STATED PROBLEM:
In your copy, repeat the records exactly and leave out the pictures.

GIVEN ENTRIES:

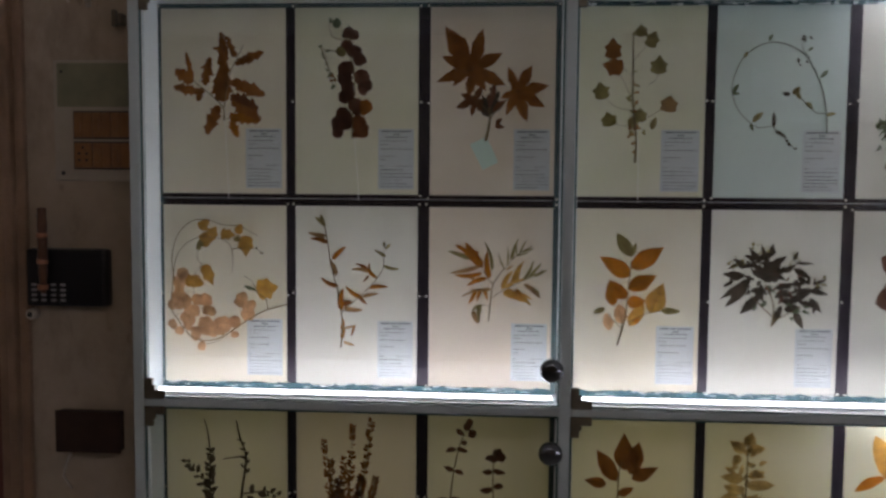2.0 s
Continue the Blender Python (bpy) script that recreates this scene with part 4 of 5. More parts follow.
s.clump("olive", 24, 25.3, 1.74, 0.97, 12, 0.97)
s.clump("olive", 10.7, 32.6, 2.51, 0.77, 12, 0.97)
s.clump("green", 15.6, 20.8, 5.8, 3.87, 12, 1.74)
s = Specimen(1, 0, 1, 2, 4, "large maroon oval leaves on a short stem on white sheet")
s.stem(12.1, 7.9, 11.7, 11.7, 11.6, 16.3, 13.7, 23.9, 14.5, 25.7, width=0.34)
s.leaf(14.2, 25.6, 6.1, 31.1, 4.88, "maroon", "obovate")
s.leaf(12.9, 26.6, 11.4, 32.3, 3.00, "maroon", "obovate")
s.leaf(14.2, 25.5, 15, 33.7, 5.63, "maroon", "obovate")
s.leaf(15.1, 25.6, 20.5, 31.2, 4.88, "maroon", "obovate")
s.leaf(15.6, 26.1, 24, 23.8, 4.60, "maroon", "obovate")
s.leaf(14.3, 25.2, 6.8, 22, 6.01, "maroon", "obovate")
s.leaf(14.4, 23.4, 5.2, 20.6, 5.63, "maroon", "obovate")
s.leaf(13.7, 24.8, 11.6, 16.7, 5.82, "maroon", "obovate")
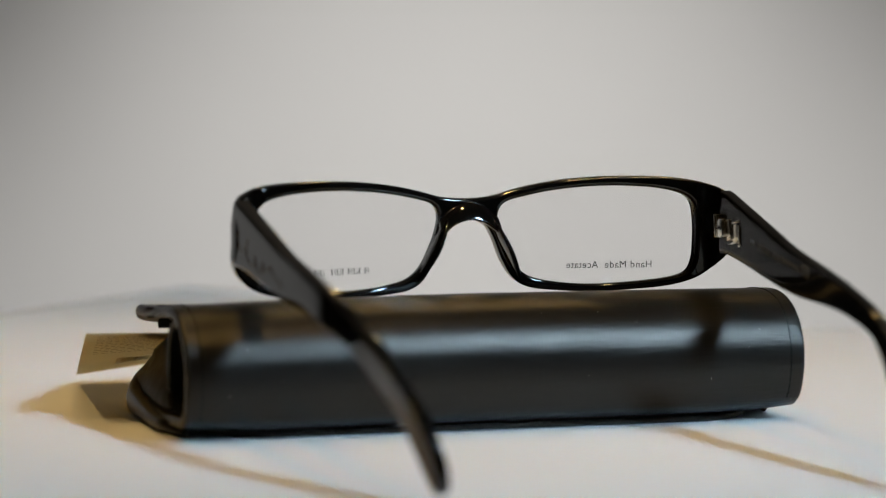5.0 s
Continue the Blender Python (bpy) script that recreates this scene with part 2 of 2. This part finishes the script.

CORRECT RESPONSE:
2.0 s
Continue the Blender Python (bpy) script that recreates this scene with part 4 of 5. More parts follow.
s.clump("olive", 24, 25.3, 1.74, 0.97, 12, 0.97)
s.clump("olive", 10.7, 32.6, 2.51, 0.77, 12, 0.97)
s.clump("green", 15.6, 20.8, 5.8, 3.87, 12, 1.74)
s = Specimen(1, 0, 1, 2, 4, "large maroon oval leaves on a short stem on white sheet")
s.stem(12.1, 7.9, 11.7, 11.7, 11.6, 16.3, 13.7, 23.9, 14.5, 25.7, width=0.34)
s.leaf(14.2, 25.6, 6.1, 31.1, 4.88, "maroon", "obovate")
s.leaf(12.9, 26.6, 11.4, 32.3, 3.00, "maroon", "obovate")
s.leaf(14.2, 25.5, 15, 33.7, 5.63, "maroon", "obovate")
s.leaf(15.1, 25.6, 20.5, 31.2, 4.88, "maroon", "obovate")
s.leaf(15.6, 26.1, 24, 23.8, 4.60, "maroon", "obovate")
s.leaf(14.3, 25.2, 6.8, 22, 6.01, "maroon", "obovate")
s.leaf(14.4, 23.4, 5.2, 20.6, 5.63, "maroon", "obovate")
s.leaf(13.7, 24.8, 11.6, 16.7, 5.82, "maroon", "obovate")
5.0 s
Continue the Blender Python (bpy) script that recreates this scene with part 2 of 2. This part finishes the script.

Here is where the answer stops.